Methodology & Data Transparency

What KeyAudit indexes

KeyAudit is a public-facing index of 60M+ leaked wallet records across 36 blockchains, aggregated from 31 publicly credited data sources. Every record is tagged with the chain it was derived from, the source it came from, and a confidence tier that reflects how the leak was discovered.

The index is not a breach corpus in the credential-stuffing sense — most entries are addresses with derivable private keys, not stolen account credentials. The provenance breaks down roughly as: confirmed on-chain theft incidents, OFAC and similar sanctions lists, academic brain-wallet research datasets, community-curated scam address lists, and dictionary-derived theoretical matches.

Confidence tiers

Every record sits on a five-tier confidence ladder. The tier determines how much weight to put on a positive match.

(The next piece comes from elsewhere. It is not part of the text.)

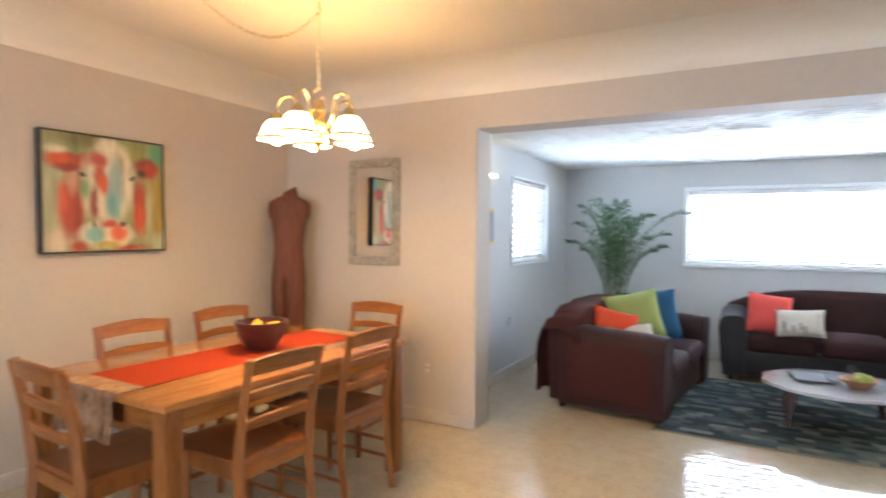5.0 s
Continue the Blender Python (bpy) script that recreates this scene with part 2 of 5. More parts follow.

confirmed_stolen — the address is documented as the destination or origin of an on-chain theft (rug pulls, exchange hacks, bridge exploits with public post-mortems).
sanctioned — listed by OFAC, EU, UK, or similar authorities. A match here is a hard legal-risk signal, not just a security one.
academic_dataset — extracted from peer-reviewed brain-wallet or weak-key research (e.g. Vasek et al., Trezor analyses). The address derived from a key the researchers showed to be guessable.
community_curated — phishing-tracker lists (ScamSniffer, Chainabuse), CryptoScamDB, and similar volunteer-maintained corpora. Higher coverage, lower individual verification.
dict_derived — addresses computed from common wordlists, leaked password dumps, and brain-wallet seed candidates. A hit here is theoretical — it means the input parses to an address an attacker could trivially derive, not that funds were actually stolen.

How a query is processed

The leak checker accepts three input shapes: a raw public address, a BIP-39 mnemonic, or a private key (hex or WIF). For mnemonics and keys, the input is hashed in your browser via SubtleCrypto.digest('SHA-256', ...) before any network request leaves your device. The server only sees a 32-byte hash.

The hash is checked first against an in-memory Bloom filter for O(1) rejection of non-matches, then against a MySQL index on address_hash for exact confirmation. No plaintext seed or key is ever transmitted, logged, or persisted server-side.

Data sources

Every entry in KeyAudit links back to its public source. The full list is at /en/source with per-source coverage statistics. Major contributors include the CryptoScamDB phishing corpus, OFAC SDN list, ScamSniffer indicator feeds, Vasek et al.'s 2014 brain-wallet study, and SecLists' top-1000 password dump derivations. We index nothing that isn't already public.

Limits and what we do not claim

A dict_derived hit is not evidence of theft. It means the input you queried derives to an address an attacker could trivially recompute from a common wordlist or password dump. If your wallet shows a dict_derived match, the prudent response is to migrate funds to a hardware-wallet-generated BIP-39 seed — but no third party necessarily knows your specific phrase.

Conversely, a clean lookup is not a guarantee of safety. Targeted attacks (SIM swaps, malware key exfiltration, supply-chain compromise) leave no trace in dictionary or research datasets. KeyAudit catches commodity-grade key compromise, not bespoke ones.

We do not run on-chain transaction-graph analysis (Chainalysis territory). We do not track wallet activity over time. We do not deanonymize. Every dataset we index is already public.

Update cadence

The index is refreshed on a rolling basis as upstream sources publish updates: sanctions lists weekly, scam-address feeds daily, academic corpora when new research lands. Aggregate statistics on /en/stats are recomputed every six hours from the live database.